Tuesday, September 29, 2009

Satisfying the Grocery Shopper

What stands out when you compare your shopping experience at various supermarkets these days? One thing jumps out at me... how my groceries are bagged. At most supermarkets, someone throws all my groceries in bags, without any rhyme or reason as to how products are placed. If I've forgotten my reusable bags, then I always have to intervene, lest they put 2 items per plastic bag and fill my carriage with hundreds of nearly empty bags. Regardless of what types of bags they use, I am sure to find several things crushed at the bottom of a bag when I get home.

Now, let's compare that experience to the checkout counters at Whole Foods. There, we see incredible attention being paid to how products are placed in bags. The associates take great care to insure that products do not get crushed in the bags, and that berries and other small items don't spill in the bags. Of course, you might say that Whole Foods can afford to offer such service because of their higher prices and gross margins. However, I wonder... Does it really take more time for the Whole Foods associates to get me through the checkout counter? It seems to me that they are just as efficient as any other supermarket, yet they offer a much better experience. Whole Foods just seems to be taking the time to train their associates more carefully, and perhaps monitor them more effectively. Yes, this does involve some extra expense, but the results in terms of enhanced customer satisfaction are likely to be quite substantial.

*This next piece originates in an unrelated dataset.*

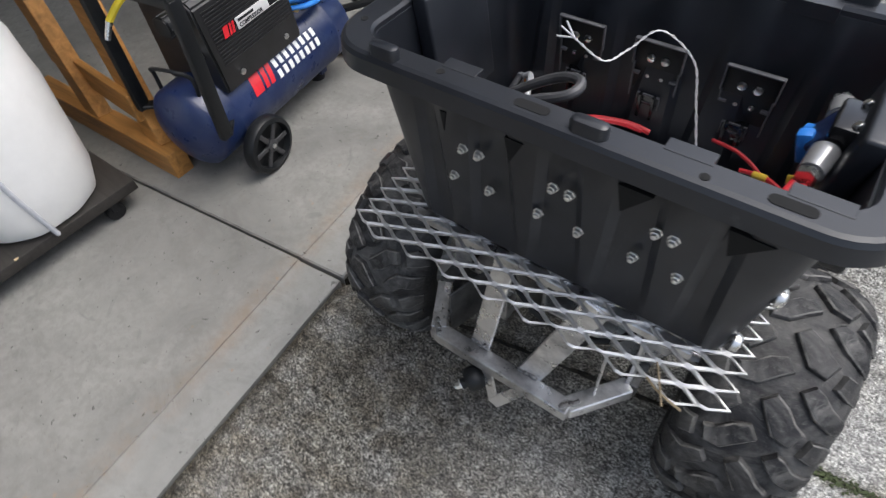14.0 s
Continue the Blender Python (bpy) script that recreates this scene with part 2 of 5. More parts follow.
def tank_paint():
    n = Nodes("dark_blue_enamel", 0.3, 0.0, 0.5)
    base = n.ramp(n.noise(10, 5.0), (0.3, (0.006, 0.015, 0.060)), (0.7, (0.010, 0.024, 0.088)))
    dust = n.ramp(n.noise(26, 6.0, 0.7), (0.46, 0.0), (0.70, 0.45))
    n.color(n.mix(dust, base, (0.055, 0.075, 0.13)))
    n.rough(n.ramp(n.noise(30, 5.0), (0.3, 0.22), (0.7, 0.5)))
    n.bump(n.noise(220, 2.0), 0.06, 0.001)
    return n.mat


def tote_plastic():
    n = Nodes("black_tote_plastic", 0.5, 0.0, 0.55)
    base = n.ramp(n.noise(14, 5.0), (0.3, (0.010, 0.0115, 0.0150)), (0.7, (0.017, 0.0195, 0.0250)))
    scuff = n.ramp(n.noise(20, 6.0, 0.75, at=n.stretch(1.0, 1.0, 0.3), warp=1.0), (0.62, 0.0), (0.74, 0.35))
    n.color(n.mix(scuff, base, (0.075, 0.075, 0.078)))
    n.rough(n.ramp(n.noise(22, 5.0), (0.3, 0.32), (0.7, 0.46)))
    n.bump(n.noise(300, 3.0), 0.10, 0.0006)
    return n.mat


M_DRIVE, M_SLAB = driveway_material(), slab_material()
M_TYRE, M_TYRE_EDGE = tyre_material("dusty_tyre_rubber", 0.0), tyre_material("rubbed_tyre_edge", 0.6)
M_SOIL = plain("dark_soil", (0.05, 0.042, 0.03), 0.95, 0, 0.5, 40, 0.5)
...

I write about this small element of the grocery shopping experience only to point out that the checkout counter often is a defining moment in our retail experience these days. Often, it is the ONLY time that we interact with a store associate, given that most retailers are largely self-service these days. Thus, the checkout counter interaction is a critical moment where retailers can set themselves apart from their competition. It's also a moment when retailers can cause the consumer experience to deteriorate dramatically. Too many retailers, it seems, have focused on making the checkout process fast, cheap, and efficient. However, they have done so at the expense of actually creating a satisfying "closing" experience for the shopper as they head for home.


moylan7 said...

While training and effective monitoring likely play a role in improving the Whole Foods check out experience, I think it probably has more to do with personnel differences at the entry levels. The average clerk at Whole Foods is of a different caliber then the average grocery store clerk in general. The seemingly obvious explanation for this disparity would be compensation, however, all else equal (training, monitoring, compensation) I believe Whole Foods is likely to still attract a more motivated and committed employee. This is due to the company’s image. Whole Foods has a mission that goes beyond just sales (at least it appears that way). Whole Foods looks to provide healthy and organic food items to consumers at a reasonable price. Employees can relate to this mission and therefore Whole Foods. This creates a disparity in the quality of Whole Foods workers that is greater than just monetary compensation would dictate. For this reason working for Whole Foods does not have the same stigma surrounding it as other grocers.

Michael Roberto said...

Great point. Self-selection is definitely part of the story. However, I also know that the metrics differ across these grocers. Many mainstream grocers focus on items scanned per minute as a metric for clerks at the checkout, often without counterbalancing this with other service-oriented metrics. Thus, they are, in effect, rewarding speed at the expense of other elements of service.